No, it won't. It'll help them.

Says who? Do you even know any immigrant parents?!


yes.
Anonymous
Anonymous wrote:
Anonymous wrote:I think it's fantastic. Study after study after study has confirmed the high correlation between family income and parental education and SAT and ACT scores. Generally speaking, high scores were born on third base. It doesn't make them any smarter.


Come on, people with 1500+ scores are objectively smarter than people with 1100.

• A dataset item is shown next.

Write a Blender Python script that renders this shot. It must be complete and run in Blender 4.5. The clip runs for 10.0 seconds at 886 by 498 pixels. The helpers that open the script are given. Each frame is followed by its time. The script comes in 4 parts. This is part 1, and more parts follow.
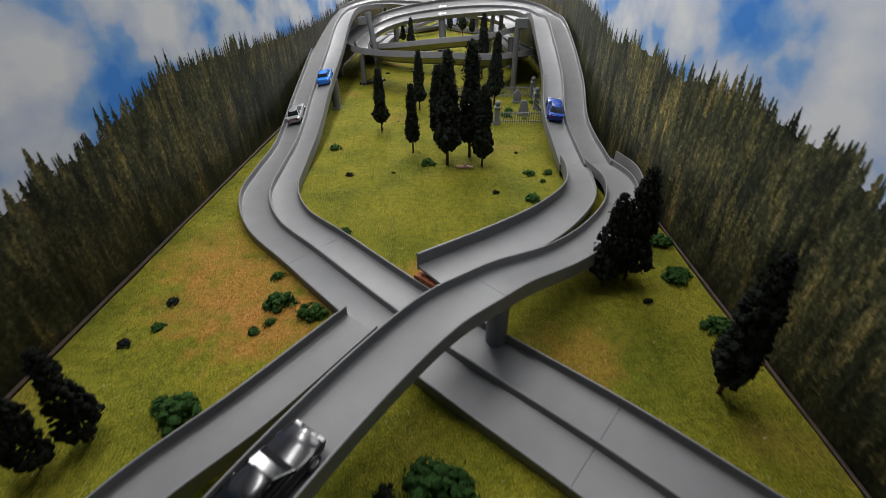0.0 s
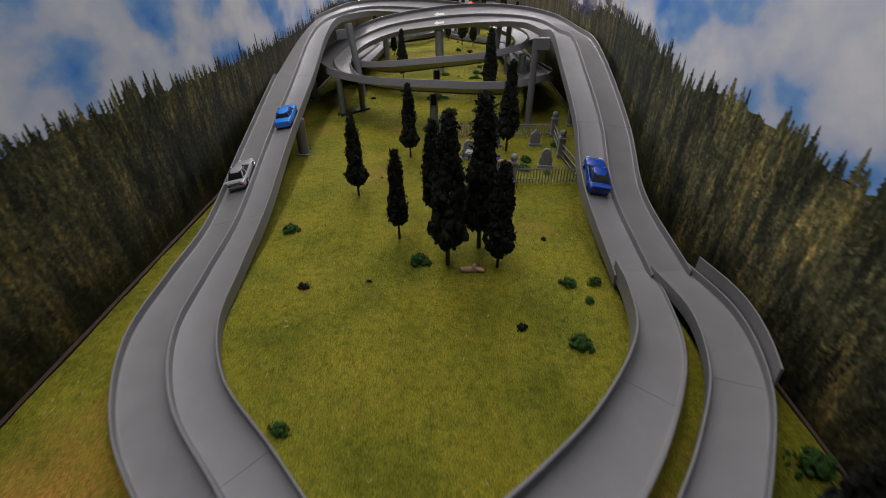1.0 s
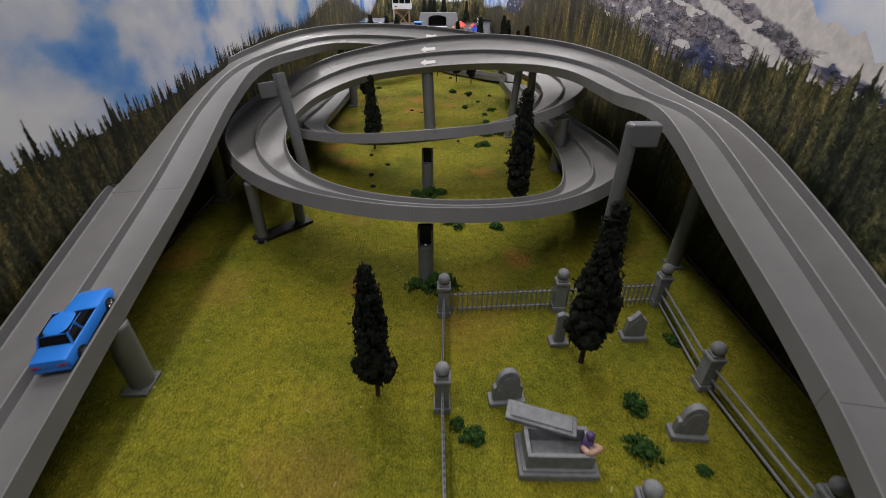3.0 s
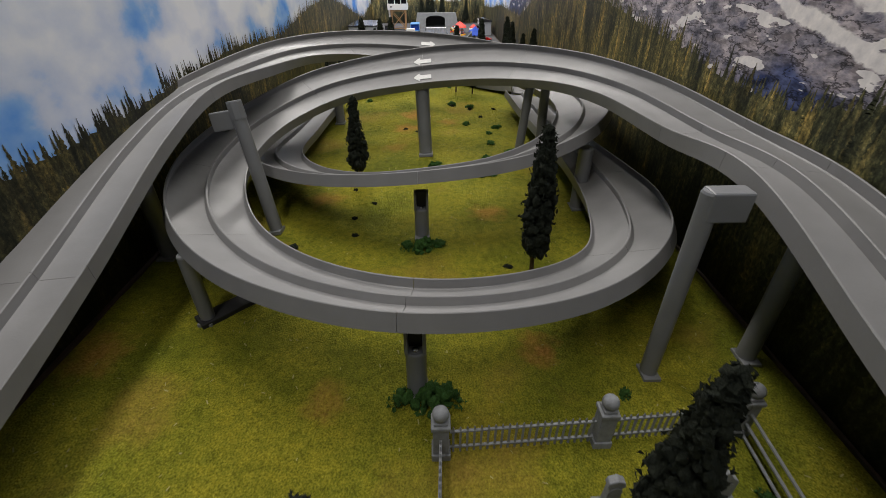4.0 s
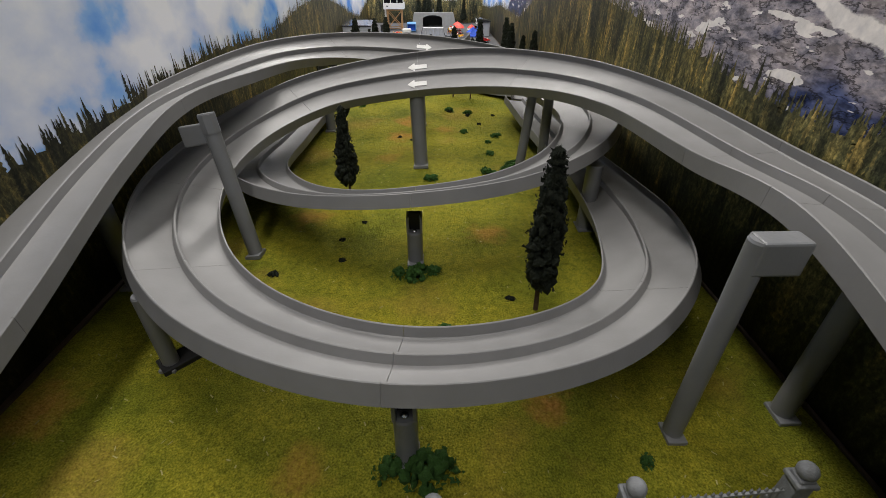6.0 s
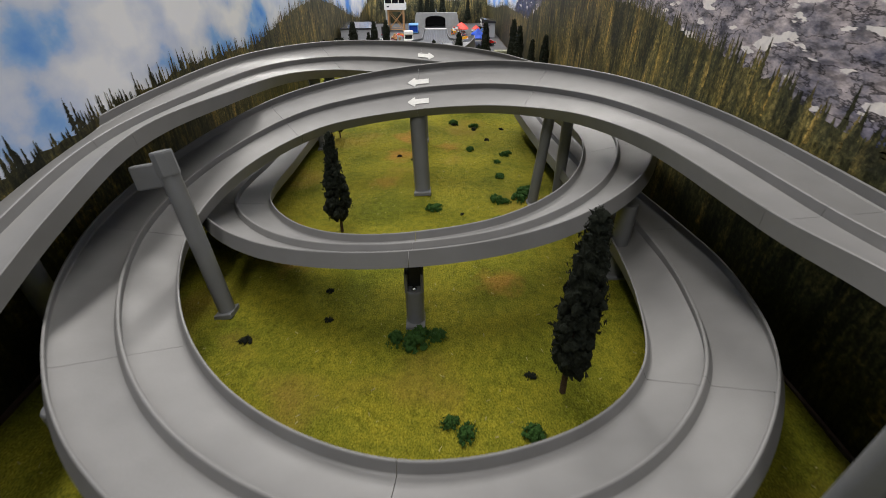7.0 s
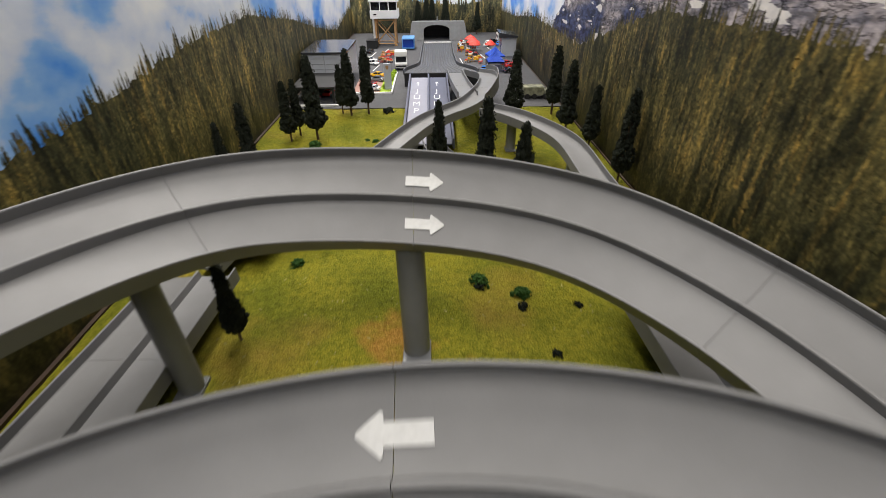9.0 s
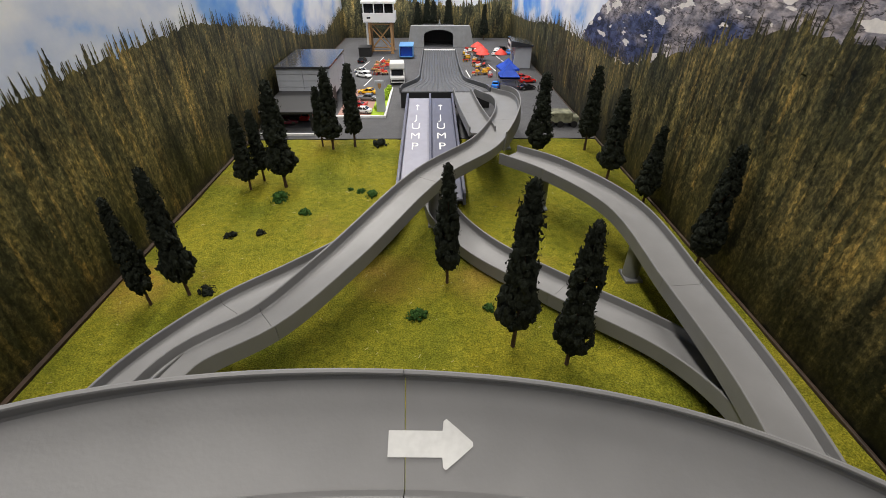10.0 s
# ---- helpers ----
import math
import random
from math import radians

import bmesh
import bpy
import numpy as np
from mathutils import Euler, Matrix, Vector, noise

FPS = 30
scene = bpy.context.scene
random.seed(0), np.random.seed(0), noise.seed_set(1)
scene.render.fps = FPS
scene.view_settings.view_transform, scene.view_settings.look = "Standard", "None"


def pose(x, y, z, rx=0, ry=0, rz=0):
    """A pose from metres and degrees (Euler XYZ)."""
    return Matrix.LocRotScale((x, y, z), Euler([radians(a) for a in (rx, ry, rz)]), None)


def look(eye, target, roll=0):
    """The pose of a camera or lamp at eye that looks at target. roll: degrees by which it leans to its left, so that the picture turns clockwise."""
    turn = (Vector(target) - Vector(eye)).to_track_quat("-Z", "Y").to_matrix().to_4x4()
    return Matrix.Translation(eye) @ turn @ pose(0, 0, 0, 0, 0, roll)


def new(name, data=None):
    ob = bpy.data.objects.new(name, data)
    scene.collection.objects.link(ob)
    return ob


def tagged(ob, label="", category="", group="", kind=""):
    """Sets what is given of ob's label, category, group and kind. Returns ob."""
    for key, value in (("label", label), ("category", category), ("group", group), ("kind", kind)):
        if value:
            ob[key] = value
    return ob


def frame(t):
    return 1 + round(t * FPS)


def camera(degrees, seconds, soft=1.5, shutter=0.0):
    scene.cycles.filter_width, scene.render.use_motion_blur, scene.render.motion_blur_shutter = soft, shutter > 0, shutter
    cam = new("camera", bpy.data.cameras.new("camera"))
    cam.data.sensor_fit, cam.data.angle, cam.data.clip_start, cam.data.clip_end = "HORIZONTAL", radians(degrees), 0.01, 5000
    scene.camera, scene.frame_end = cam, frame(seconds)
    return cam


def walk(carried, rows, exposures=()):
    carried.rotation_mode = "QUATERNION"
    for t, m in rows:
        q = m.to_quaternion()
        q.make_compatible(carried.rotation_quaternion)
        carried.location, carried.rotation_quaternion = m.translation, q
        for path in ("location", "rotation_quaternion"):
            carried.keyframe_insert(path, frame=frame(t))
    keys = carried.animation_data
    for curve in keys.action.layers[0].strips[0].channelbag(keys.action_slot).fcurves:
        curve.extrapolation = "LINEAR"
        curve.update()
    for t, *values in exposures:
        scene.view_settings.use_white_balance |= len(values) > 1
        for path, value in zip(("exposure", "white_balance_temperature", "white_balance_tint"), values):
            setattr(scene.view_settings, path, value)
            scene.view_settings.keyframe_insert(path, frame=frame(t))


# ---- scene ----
cam = camera(90.47, 10.0, 0.7, 0.25)
PATH = [
    (0.0, (0.0541, 0.0522, 0.3788), (0.0336, 0.8840, -0.1758), -0.35),
    (0.5, (0.0482, 0.2095, 0.3947), (0.0288, 1.0385, -0.1642), -0.47),
    (1.0, (0.0439, 0.4121, 0.3935), (0.0312, 1.2387, -0.1691), -0.09),
    (1.5, (0.0345, 0.5859, 0.4031), (0.0224, 1.4079, -0.1663), -0.27),
    (2.0, (0.0241, 0.7530, 0.3915), (0.0260, 1.5809, -0.1694), 0.16),
    (2.5, (0.0147, 0.9202, 0.3785), (0.0291, 1.7530, -0.1750), 0.71),
    (3.0, (0.0132, 1.0625, 0.3750), (0.0352, 1.9020, -0.1679), 0.52),
    (3.2, (0.0149, 1.1056, 0.3820), (0.0414, 1.9454, -0.1603), 0.13),
    (4.3, (0.0281, 1.2838, 0.3745), (0.0434, 2.1203, -0.1732), -0.26),
    (4.5, (0.0307, 1.2908, 0.3762), (0.0468, 2.1277, -0.1709), -0.07),
    (5.0, (0.0311, 1.3046, 0.3773), (0.0500, 2.1409, -0.1707), 0.28),
    (5.5, (0.0259, 1.3110, 0.3796), (0.0477, 2.1458, -0.1705), 0.47),
    (5.7, (0.0278, 1.3135, 0.3781), (0.0519, 2.1504, -0.1689), 0.42),
    (6.8, (0.0273, 1.4269, 0.3743), (0.0456, 2.2574, -0.1824), -0.47),
    (7.0, (0.0289, 1.4589, 0.3811), (0.0460, 2.2921, -0.1716), -0.24),
    (7.5, (0.0312, 1.6051, 0.3847), (0.0456, 2.4345, -0.1736), -0.27),
    (8.0, (0.0209, 1.7657, 0.3850), (0.0422, 2.5949, -0.1736), 0.45),
    (8.5, (0.0210, 1.9675, 0.3868), (0.0400, 2.7886, -0.1837), 0.19),
    (9.0, (0.0232, 2.1771, 0.3818), (0.0415, 3.0035, -0.1810), -0.31),
    (9.5, (0.0199, 2.4181, 0.3655), (0.0367, 3.2432, -0.1992), 0.10),
    (10.0, (0.0152, 2.4738, 0.3702), (0.0386, 3.2983, -0.1951), 0.34),
]
walk(cam, [(t, look(eye, target, roll)) for t, eye, target, roll in PATH], [(0.0, 0.74, 6050, 10), (0.5, 0.50, 6200, 10), (1.0, 0.14, 6150, 16), (2.0, 0.12, 6300, 18), (3.0, 0.09, 6300, 14), (4.5, 0.27, 6400, 10), (5.0, 0.32, 6400, 10), (7.5, 0.32, 6400, 10), (8.5, 0.28, 6500, 10), (10.0, 0.07, 6500, 10)])

# ---- light ----
world = bpy.data.worlds.new("room_air")
scene.world = world
world.use_nodes = True
world.node_tree.nodes["Background"].inputs["Color"].default_value = (0.95, 0.97, 1.0, 1)
world.node_tree.nodes["Background"].inputs["Strength"].default_value = 0.02


def unseen_lamp(x, y, z, sx, sy, watts):
    d = bpy.data.lights.new("unseen_overhead_light", "AREA")
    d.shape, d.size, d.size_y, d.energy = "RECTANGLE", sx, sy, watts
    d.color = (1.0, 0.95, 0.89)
    ob = new("unseen_overhead_light", d)
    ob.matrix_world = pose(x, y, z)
    return tagged(ob, "unseen bright white strip light added over the table", "light")


# Two unseen rows, added to light the table; watts rise towards the far end.
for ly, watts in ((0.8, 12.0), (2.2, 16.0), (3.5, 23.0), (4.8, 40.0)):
    unseen_lamp(-0.40, ly, 1.75, 0.20, 0.9, watts * 0.76)
    unseen_lamp(0.46, ly, 1.75, 0.60, 0.9, watts * 0.44)


# ---- helpers for materials and meshes ----
def mat(name, color, rough=0.5, metal=0.0, var=0.15, scale=60.0, bump=0.0, bscale=None, color2=None, coat=0.0, spec=0.5):
    """Plain procedural surface: colour varied by two noises, with fine relief."""
    m = bpy.data.materials.new(name)
    m.use_nodes = True
    nt = m.node_tree
    b = nt.nodes["Principled BSDF"]
    b.inputs["Roughness"].default_value = rough
    b.inputs["Metallic"].default_value = metal
    b.inputs["Coat Weight"].default_value = coat
    b.inputs["Specular IOR Level"].default_value = spec
    tc = nt.nodes.new("ShaderNodeTexCoord")
    n1 = nt.nodes.new("ShaderNodeTexNoise")
    n1.inputs["Scale"].default_value, n1.inputs["Detail"].default_value = scale, 6
    n2 = nt.nodes.new("ShaderNodeTexNoise")
    n2.inputs["Scale"].default_value, n2.inputs["Detail"].default_value = scale / 9, 3
    nt.links.new(tc.outputs["Object"], n1.inputs["Vector"])
    nt.links.new(tc.outputs["Object"], n2.inputs["Vector"])
    add = nt.nodes.new("ShaderNodeMath")
    add.operation = "ADD"
    nt.links.new(n1.outputs["Fac"], add.inputs[0])
    nt.links.new(n2.outputs["Fac"], add.inputs[1])
    r = nt.nodes.new("ShaderNodeMapRange")
    r.inputs["From Min"].default_value, r.inputs["From Max"].default_value = 0.7, 1.3
    nt.links.new(add.outputs[0], r.inputs["Value"])
    mix = nt.nodes.new("ShaderNodeMix")
    mix.data_type = "RGBA"
    c2 = color2 or tuple(c * (1 - 2 * var) for c in color)
    mix.inputs["A"].default_value = (*c2, 1)
    mix.inputs["B"].default_value = (*color, 1)
    nt.links.new(r.outputs[0], mix.inputs["Factor"])
    nt.links.new(mix.outputs["Result"], b.inputs["Base Color"])
    if bump:
        n3 = nt.nodes.new("ShaderNodeTexNoise")
        n3.inputs["Scale"].default_value, n3.inputs["Detail"].default_value = bscale or scale * 4, 4
        nt.links.new(tc.outputs["Object"], n3.inputs["Vector"])
        bp = nt.nodes.new("ShaderNodeBump")
        bp.inputs["Strength"].default_value, bp.inputs["Distance"].default_value = bump, 0.002
        nt.links.new(n3.outputs["Fac"], bp.inputs["Height"])
        nt.links.new(bp.outputs["Normal"], b.inputs["Normal"])
    return m


def mesh_of(name, bm, material=None, smooth=False):
    me = bpy.data.meshes.new(name)
    bm.normal_update()
    bm.to_mesh(me)
    bm.free()
    if material:
        me.materials.append(material)
    if smooth:
        me.shade_smooth()
    return me


def part(name, bm, material, parent, label="", smooth=False):
    """One mesh object under a thing or a part."""
    ob = new(name, bm if isinstance(bm, bpy.types.Mesh) else mesh_of(name, bm, material, smooth))
    ob.parent = parent
    if label:
        ob["label"] = label
    return ob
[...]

I disagree. Half of the SAT is math. I’m a successful middle aged professional and haven’t used math formally in 25 years. Intelligence is not math.
Anonymous
Anonymous wrote:
Anonymous wrote:Given that no one else has yet to follow the Uc’s temporary move to not consider tests at all, seems doubtful that making it permanent changes anything.


I work at a T10 university and it’s being discussed at the administration level. Faculty not all onboard but I don’t think that will matter. My colleagues at other T20 universities hearing same thing. I think the UC decision will influence more schools to become test optional (permanent) not test free.

Some will some won't. Princeton already said it won't keep test optional.
Anonymous
The UCs are ranked too highly anyway. So their drop will be appreciated.
Anonymous
Anonymous wrote:
Anonymous wrote:
Anonymous wrote:I think it's fantastic. Study after study after study has confirmed the high correlation between family income and parental education and SAT and ACT scores. Generally speaking, high scores were born on third base. It doesn't make them any smarter.


Come on, people with 1500+ scores are objectively smarter than people with 1100.


I disagree. Half of the SAT is math. I’m a successful middle aged professional and haven’t used math formally in 25 years. Intelligence is not math.


It is basic math, not difficult stuff.
Anonymous
Anonymous wrote:The UCs are ranked too highly anyway. So their drop will be appreciated.


They will just take most of their students from in state, nearby, known-to-them, public schools, so SATs won't really matter.